=== Given instruction ===
Exactly repeat the material, dropping every picture from the copy.

=== Supplied material ===

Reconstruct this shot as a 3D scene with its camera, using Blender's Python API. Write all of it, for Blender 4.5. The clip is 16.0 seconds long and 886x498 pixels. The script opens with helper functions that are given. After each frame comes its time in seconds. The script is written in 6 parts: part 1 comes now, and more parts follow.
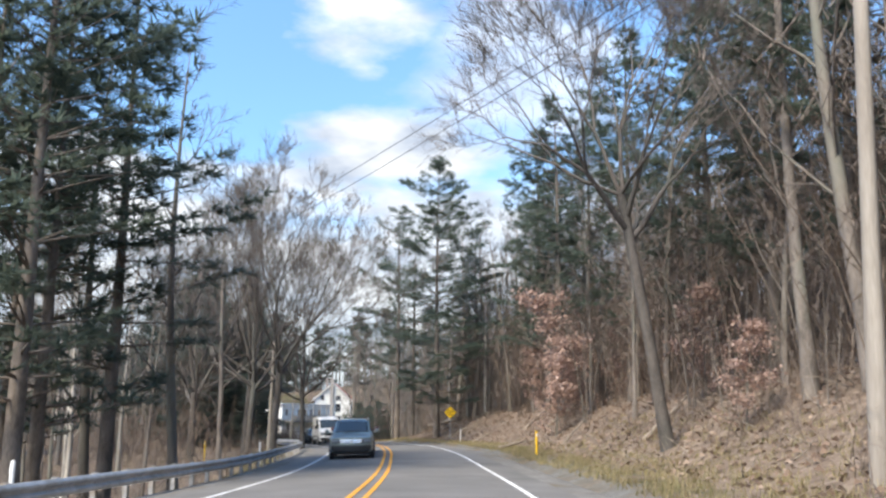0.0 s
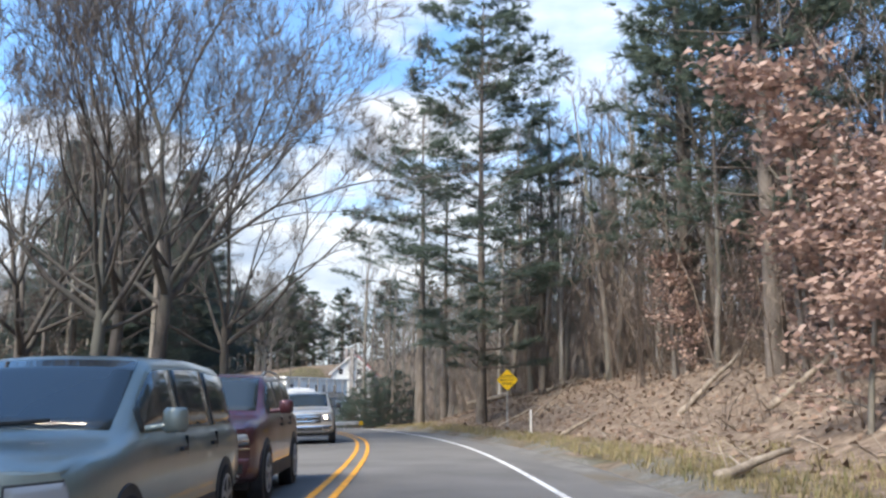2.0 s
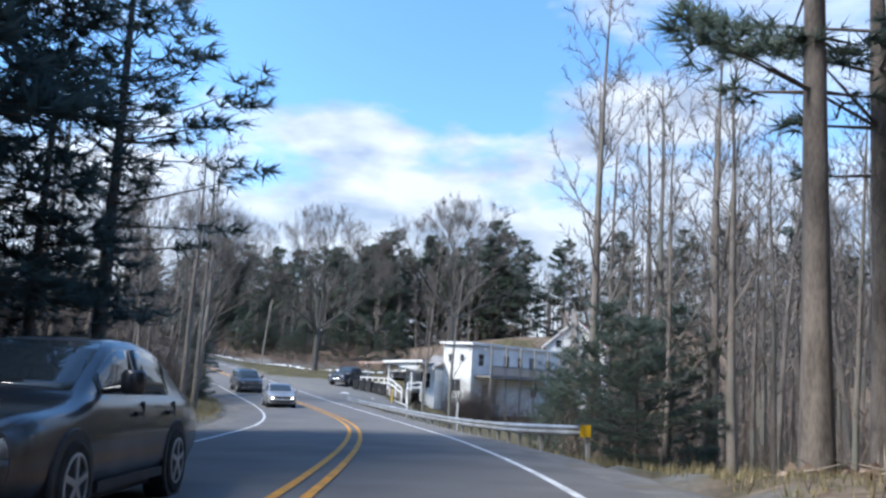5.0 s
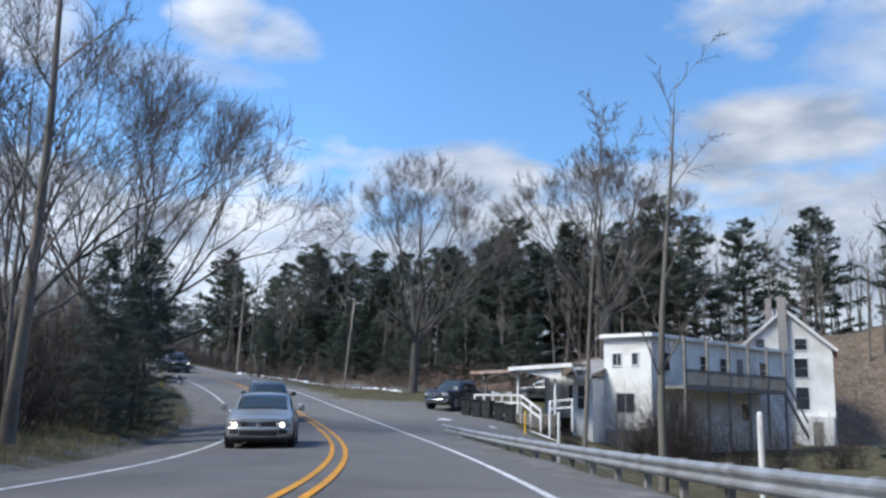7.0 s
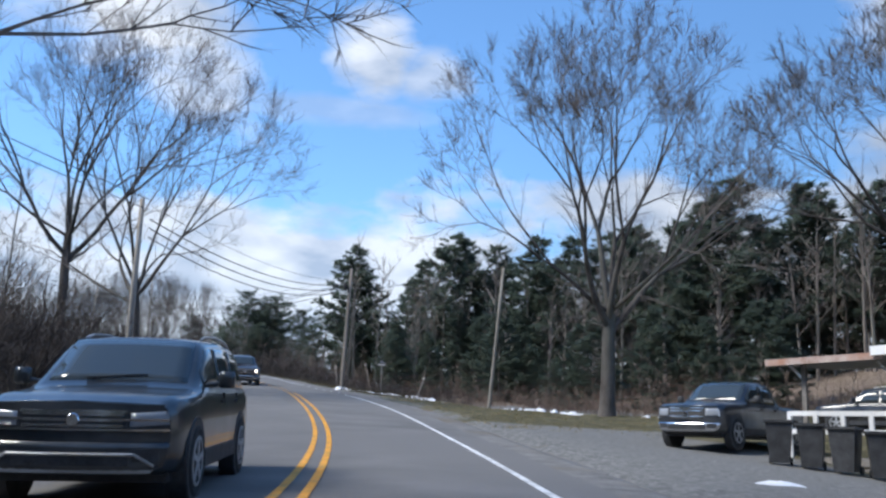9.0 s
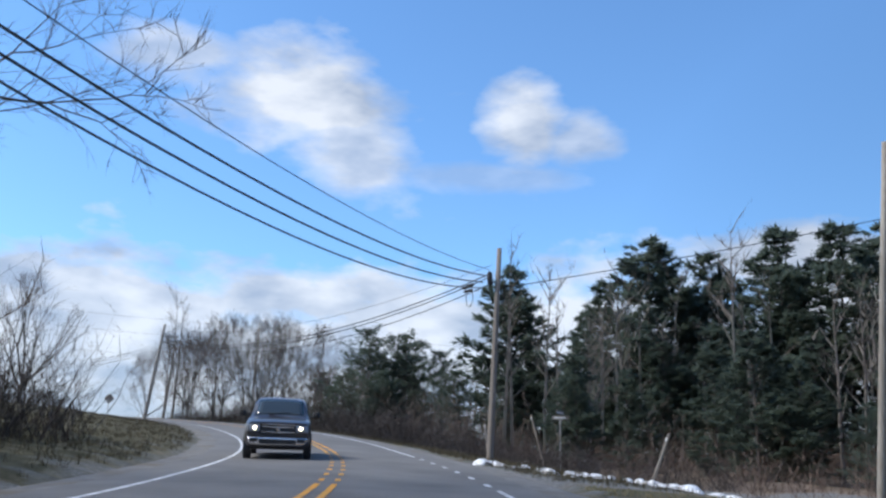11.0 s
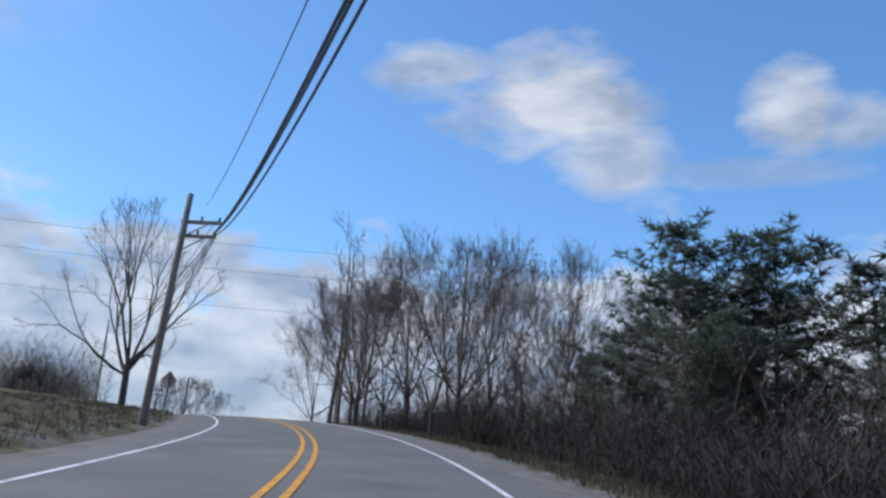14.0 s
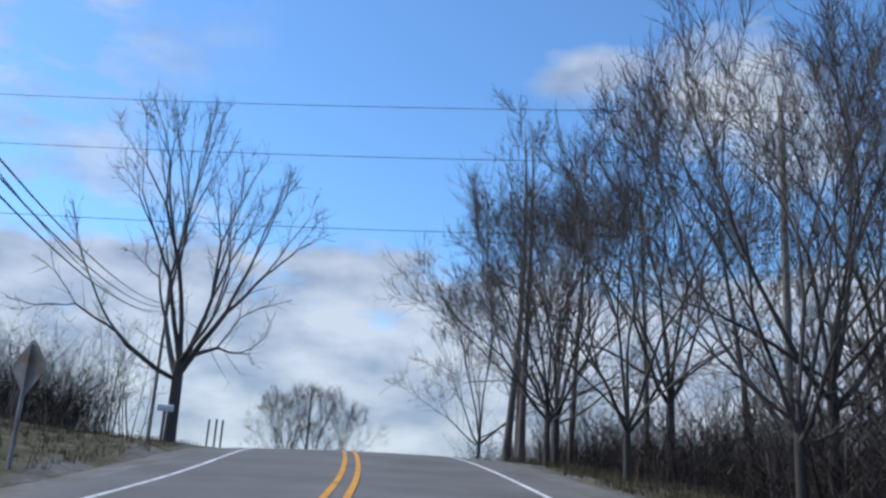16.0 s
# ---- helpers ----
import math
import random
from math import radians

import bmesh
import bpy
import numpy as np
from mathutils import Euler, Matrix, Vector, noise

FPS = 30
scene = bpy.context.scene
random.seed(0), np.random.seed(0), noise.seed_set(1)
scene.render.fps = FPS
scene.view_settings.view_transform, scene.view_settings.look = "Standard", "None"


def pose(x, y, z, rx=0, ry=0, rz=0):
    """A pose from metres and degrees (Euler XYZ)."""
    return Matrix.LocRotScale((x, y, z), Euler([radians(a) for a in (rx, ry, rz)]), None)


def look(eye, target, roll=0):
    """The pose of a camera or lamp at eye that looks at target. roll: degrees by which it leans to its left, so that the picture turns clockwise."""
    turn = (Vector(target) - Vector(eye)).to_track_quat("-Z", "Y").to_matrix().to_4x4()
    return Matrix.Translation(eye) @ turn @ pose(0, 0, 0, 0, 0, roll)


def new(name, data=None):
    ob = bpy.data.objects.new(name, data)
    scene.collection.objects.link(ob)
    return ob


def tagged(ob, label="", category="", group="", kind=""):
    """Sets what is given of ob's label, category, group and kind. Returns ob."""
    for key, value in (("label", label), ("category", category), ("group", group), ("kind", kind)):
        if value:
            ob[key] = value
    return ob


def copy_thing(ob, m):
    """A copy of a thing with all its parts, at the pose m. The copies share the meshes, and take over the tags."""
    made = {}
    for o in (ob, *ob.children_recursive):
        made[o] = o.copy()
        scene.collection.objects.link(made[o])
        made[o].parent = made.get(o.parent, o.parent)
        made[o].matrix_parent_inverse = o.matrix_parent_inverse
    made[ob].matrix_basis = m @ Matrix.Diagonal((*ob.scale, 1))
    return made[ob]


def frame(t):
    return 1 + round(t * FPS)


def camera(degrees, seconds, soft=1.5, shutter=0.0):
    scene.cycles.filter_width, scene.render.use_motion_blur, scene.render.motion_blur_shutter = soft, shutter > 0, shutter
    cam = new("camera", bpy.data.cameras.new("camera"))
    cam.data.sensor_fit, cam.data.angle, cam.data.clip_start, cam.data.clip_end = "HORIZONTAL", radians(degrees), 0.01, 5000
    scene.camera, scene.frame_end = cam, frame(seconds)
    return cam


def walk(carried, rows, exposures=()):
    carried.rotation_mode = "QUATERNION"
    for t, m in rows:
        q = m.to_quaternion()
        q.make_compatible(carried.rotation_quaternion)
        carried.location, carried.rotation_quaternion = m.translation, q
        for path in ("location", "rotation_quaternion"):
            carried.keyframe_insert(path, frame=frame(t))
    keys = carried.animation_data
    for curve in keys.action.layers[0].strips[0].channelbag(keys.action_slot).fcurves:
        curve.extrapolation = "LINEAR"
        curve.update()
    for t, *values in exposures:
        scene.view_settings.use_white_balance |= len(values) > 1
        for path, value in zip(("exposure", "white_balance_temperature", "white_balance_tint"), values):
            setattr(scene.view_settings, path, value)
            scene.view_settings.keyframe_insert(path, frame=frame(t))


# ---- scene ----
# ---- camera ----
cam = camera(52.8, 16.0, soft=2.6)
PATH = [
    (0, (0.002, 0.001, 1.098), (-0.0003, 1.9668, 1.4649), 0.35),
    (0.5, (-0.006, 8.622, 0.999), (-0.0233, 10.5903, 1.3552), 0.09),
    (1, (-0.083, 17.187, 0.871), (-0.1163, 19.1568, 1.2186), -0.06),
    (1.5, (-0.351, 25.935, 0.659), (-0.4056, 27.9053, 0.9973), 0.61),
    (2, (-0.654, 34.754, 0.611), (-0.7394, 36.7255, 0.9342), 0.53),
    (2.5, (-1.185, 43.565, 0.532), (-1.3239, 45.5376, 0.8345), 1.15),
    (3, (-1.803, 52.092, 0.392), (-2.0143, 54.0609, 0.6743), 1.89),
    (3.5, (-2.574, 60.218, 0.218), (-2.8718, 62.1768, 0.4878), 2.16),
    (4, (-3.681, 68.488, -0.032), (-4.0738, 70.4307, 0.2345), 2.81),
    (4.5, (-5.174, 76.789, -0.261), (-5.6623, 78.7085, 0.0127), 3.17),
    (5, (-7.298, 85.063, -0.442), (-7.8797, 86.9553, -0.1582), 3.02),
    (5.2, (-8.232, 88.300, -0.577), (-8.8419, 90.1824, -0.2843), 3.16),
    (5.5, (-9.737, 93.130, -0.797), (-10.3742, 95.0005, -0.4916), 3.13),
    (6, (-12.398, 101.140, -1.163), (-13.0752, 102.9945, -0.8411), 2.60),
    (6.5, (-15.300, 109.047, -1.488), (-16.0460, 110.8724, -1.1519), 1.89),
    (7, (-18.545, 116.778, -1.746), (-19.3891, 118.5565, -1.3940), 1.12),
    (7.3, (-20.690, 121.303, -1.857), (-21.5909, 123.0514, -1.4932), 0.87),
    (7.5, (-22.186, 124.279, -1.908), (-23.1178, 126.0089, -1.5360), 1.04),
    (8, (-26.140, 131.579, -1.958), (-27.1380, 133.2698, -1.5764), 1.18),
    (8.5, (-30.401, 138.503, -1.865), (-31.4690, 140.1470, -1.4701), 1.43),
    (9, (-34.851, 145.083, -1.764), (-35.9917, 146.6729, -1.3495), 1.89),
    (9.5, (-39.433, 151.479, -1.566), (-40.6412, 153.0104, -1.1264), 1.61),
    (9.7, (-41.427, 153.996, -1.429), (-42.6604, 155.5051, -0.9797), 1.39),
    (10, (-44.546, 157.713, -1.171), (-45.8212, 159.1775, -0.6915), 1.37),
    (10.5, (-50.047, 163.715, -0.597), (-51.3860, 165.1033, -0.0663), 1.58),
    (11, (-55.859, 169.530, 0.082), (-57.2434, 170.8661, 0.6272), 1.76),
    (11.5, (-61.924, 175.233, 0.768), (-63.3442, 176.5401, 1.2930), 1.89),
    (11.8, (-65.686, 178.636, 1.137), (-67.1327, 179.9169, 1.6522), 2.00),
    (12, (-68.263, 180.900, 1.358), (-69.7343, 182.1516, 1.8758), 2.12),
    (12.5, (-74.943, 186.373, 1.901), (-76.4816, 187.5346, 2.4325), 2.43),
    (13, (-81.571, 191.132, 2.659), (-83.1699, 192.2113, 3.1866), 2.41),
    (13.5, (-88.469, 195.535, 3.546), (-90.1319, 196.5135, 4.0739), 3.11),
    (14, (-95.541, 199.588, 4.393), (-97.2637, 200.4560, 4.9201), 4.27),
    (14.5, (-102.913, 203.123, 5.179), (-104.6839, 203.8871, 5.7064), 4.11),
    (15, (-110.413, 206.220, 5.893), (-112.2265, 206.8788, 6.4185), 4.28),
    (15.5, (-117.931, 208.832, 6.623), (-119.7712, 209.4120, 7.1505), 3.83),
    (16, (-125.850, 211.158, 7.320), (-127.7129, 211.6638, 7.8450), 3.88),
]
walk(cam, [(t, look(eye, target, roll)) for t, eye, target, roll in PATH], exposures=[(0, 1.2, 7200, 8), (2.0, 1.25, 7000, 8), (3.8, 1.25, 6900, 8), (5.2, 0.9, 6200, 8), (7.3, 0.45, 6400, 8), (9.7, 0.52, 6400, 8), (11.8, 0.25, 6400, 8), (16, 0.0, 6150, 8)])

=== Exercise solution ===
Reconstruct this shot as a 3D scene with its camera, using Blender's Python API. Write all of it, for Blender 4.5. The clip is 16.0 seconds long and 886x498 pixels. The script opens with helper functions that are given. After each frame comes its time in seconds. The script is written in 6 parts: part 1 comes now, and more parts follow.
0.0 s
2.0 s
5.0 s
7.0 s
9.0 s
11.0 s
14.0 s
16.0 s
# ---- helpers ----
import math
import random
from math import radians

import bmesh
import bpy
import numpy as np
from mathutils import Euler, Matrix, Vector, noise

FPS = 30
scene = bpy.context.scene
random.seed(0), np.random.seed(0), noise.seed_set(1)
scene.render.fps = FPS
scene.view_settings.view_transform, scene.view_settings.look = "Standard", "None"


def pose(x, y, z, rx=0, ry=0, rz=0):
    """A pose from metres and degrees (Euler XYZ)."""
    return Matrix.LocRotScale((x, y, z), Euler([radians(a) for a in (rx, ry, rz)]), None)


def look(eye, target, roll=0):
    """The pose of a camera or lamp at eye that looks at target. roll: degrees by which it leans to its left, so that the picture turns clockwise."""
    turn = (Vector(target) - Vector(eye)).to_track_quat("-Z", "Y").to_matrix().to_4x4()
    return Matrix.Translation(eye) @ turn @ pose(0, 0, 0, 0, 0, roll)


def new(name, data=None):
    ob = bpy.data.objects.new(name, data)
    scene.collection.objects.link(ob)
    return ob


def tagged(ob, label="", category="", group="", kind=""):
    """Sets what is given of ob's label, category, group and kind. Returns ob."""
    for key, value in (("label", label), ("category", category), ("group", group), ("kind", kind)):
        if value:
            ob[key] = value
    return ob


def copy_thing(ob, m):
    """A copy of a thing with all its parts, at the pose m. The copies share the meshes, and take over the tags."""
    made = {}
    for o in (ob, *ob.children_recursive):
        made[o] = o.copy()
        scene.collection.objects.link(made[o])
        made[o].parent = made.get(o.parent, o.parent)
        made[o].matrix_parent_inverse = o.matrix_parent_inverse
    made[ob].matrix_basis = m @ Matrix.Diagonal((*ob.scale, 1))
    return made[ob]


def frame(t):
    return 1 + round(t * FPS)


def camera(degrees, seconds, soft=1.5, shutter=0.0):
    scene.cycles.filter_width, scene.render.use_motion_blur, scene.render.motion_blur_shutter = soft, shutter > 0, shutter
    cam = new("camera", bpy.data.cameras.new("camera"))
    cam.data.sensor_fit, cam.data.angle, cam.data.clip_start, cam.data.clip_end = "HORIZONTAL", radians(degrees), 0.01, 5000
    scene.camera, scene.frame_end = cam, frame(seconds)
    return cam


def walk(carried, rows, exposures=()):
    carried.rotation_mode = "QUATERNION"
    for t, m in rows:
        q = m.to_quaternion()
        q.make_compatible(carried.rotation_quaternion)
        carried.location, carried.rotation_quaternion = m.translation, q
        for path in ("location", "rotation_quaternion"):
            carried.keyframe_insert(path, frame=frame(t))
    keys = carried.animation_data
    for curve in keys.action.layers[0].strips[0].channelbag(keys.action_slot).fcurves:
        curve.extrapolation = "LINEAR"
        curve.update()
    for t, *values in exposures:
        scene.view_settings.use_white_balance |= len(values) > 1
        for path, value in zip(("exposure", "white_balance_temperature", "white_balance_tint"), values):
            setattr(scene.view_settings, path, value)
            scene.view_settings.keyframe_insert(path, frame=frame(t))


# ---- scene ----
# ---- camera ----
cam = camera(52.8, 16.0, soft=2.6)
PATH = [
    (0, (0.002, 0.001, 1.098), (-0.0003, 1.9668, 1.4649), 0.35),
    (0.5, (-0.006, 8.622, 0.999), (-0.0233, 10.5903, 1.3552), 0.09),
    (1, (-0.083, 17.187, 0.871), (-0.1163, 19.1568, 1.2186), -0.06),
    (1.5, (-0.351, 25.935, 0.659), (-0.4056, 27.9053, 0.9973), 0.61),
    (2, (-0.654, 34.754, 0.611), (-0.7394, 36.7255, 0.9342), 0.53),
    (2.5, (-1.185, 43.565, 0.532), (-1.3239, 45.5376, 0.8345), 1.15),
    (3, (-1.803, 52.092, 0.392), (-2.0143, 54.0609, 0.6743), 1.89),
    (3.5, (-2.574, 60.218, 0.218), (-2.8718, 62.1768, 0.4878), 2.16),
    (4, (-3.681, 68.488, -0.032), (-4.0738, 70.4307, 0.2345), 2.81),
    (4.5, (-5.174, 76.789, -0.261), (-5.6623, 78.7085, 0.0127), 3.17),
    (5, (-7.298, 85.063, -0.442), (-7.8797, 86.9553, -0.1582), 3.02),
    (5.2, (-8.232, 88.300, -0.577), (-8.8419, 90.1824, -0.2843), 3.16),
    (5.5, (-9.737, 93.130, -0.797), (-10.3742, 95.0005, -0.4916), 3.13),
    (6, (-12.398, 101.140, -1.163), (-13.0752, 102.9945, -0.8411), 2.60),
    (6.5, (-15.300, 109.047, -1.488), (-16.0460, 110.8724, -1.1519), 1.89),
    (7, (-18.545, 116.778, -1.746), (-19.3891, 118.5565, -1.3940), 1.12),
    (7.3, (-20.690, 121.303, -1.857), (-21.5909, 123.0514, -1.4932), 0.87),
    (7.5, (-22.186, 124.279, -1.908), (-23.1178, 126.0089, -1.5360), 1.04),
    (8, (-26.140, 131.579, -1.958), (-27.1380, 133.2698, -1.5764), 1.18),
    (8.5, (-30.401, 138.503, -1.865), (-31.4690, 140.1470, -1.4701), 1.43),
    (9, (-34.851, 145.083, -1.764), (-35.9917, 146.6729, -1.3495), 1.89),
    (9.5, (-39.433, 151.479, -1.566), (-40.6412, 153.0104, -1.1264), 1.61),
    (9.7, (-41.427, 153.996, -1.429), (-42.6604, 155.5051, -0.9797), 1.39),
    (10, (-44.546, 157.713, -1.171), (-45.8212, 159.1775, -0.6915), 1.37),
    (10.5, (-50.047, 163.715, -0.597), (-51.3860, 165.1033, -0.0663), 1.58),
    (11, (-55.859, 169.530, 0.082), (-57.2434, 170.8661, 0.6272), 1.76),
    (11.5, (-61.924, 175.233, 0.768), (-63.3442, 176.5401, 1.2930), 1.89),
    (11.8, (-65.686, 178.636, 1.137), (-67.1327, 179.9169, 1.6522), 2.00),
    (12, (-68.263, 180.900, 1.358), (-69.7343, 182.1516, 1.8758), 2.12),
    (12.5, (-74.943, 186.373, 1.901), (-76.4816, 187.5346, 2.4325), 2.43),
    (13, (-81.571, 191.132, 2.659), (-83.1699, 192.2113, 3.1866), 2.41),
    (13.5, (-88.469, 195.535, 3.546), (-90.1319, 196.5135, 4.0739), 3.11),
    (14, (-95.541, 199.588, 4.393), (-97.2637, 200.4560, 4.9201), 4.27),
    (14.5, (-102.913, 203.123, 5.179), (-104.6839, 203.8871, 5.7064), 4.11),
    (15, (-110.413, 206.220, 5.893), (-112.2265, 206.8788, 6.4185), 4.28),
    (15.5, (-117.931, 208.832, 6.623), (-119.7712, 209.4120, 7.1505), 3.83),
    (16, (-125.850, 211.158, 7.320), (-127.7129, 211.6638, 7.8450), 3.88),
]
walk(cam, [(t, look(eye, target, roll)) for t, eye, target, roll in PATH], exposures=[(0, 1.2, 7200, 8), (2.0, 1.25, 7000, 8), (3.8, 1.25, 6900, 8), (5.2, 0.9, 6200, 8), (7.3, 0.45, 6400, 8), (9.7, 0.52, 6400, 8), (11.8, 0.25, 6400, 8), (16, 0.0, 6150, 8)])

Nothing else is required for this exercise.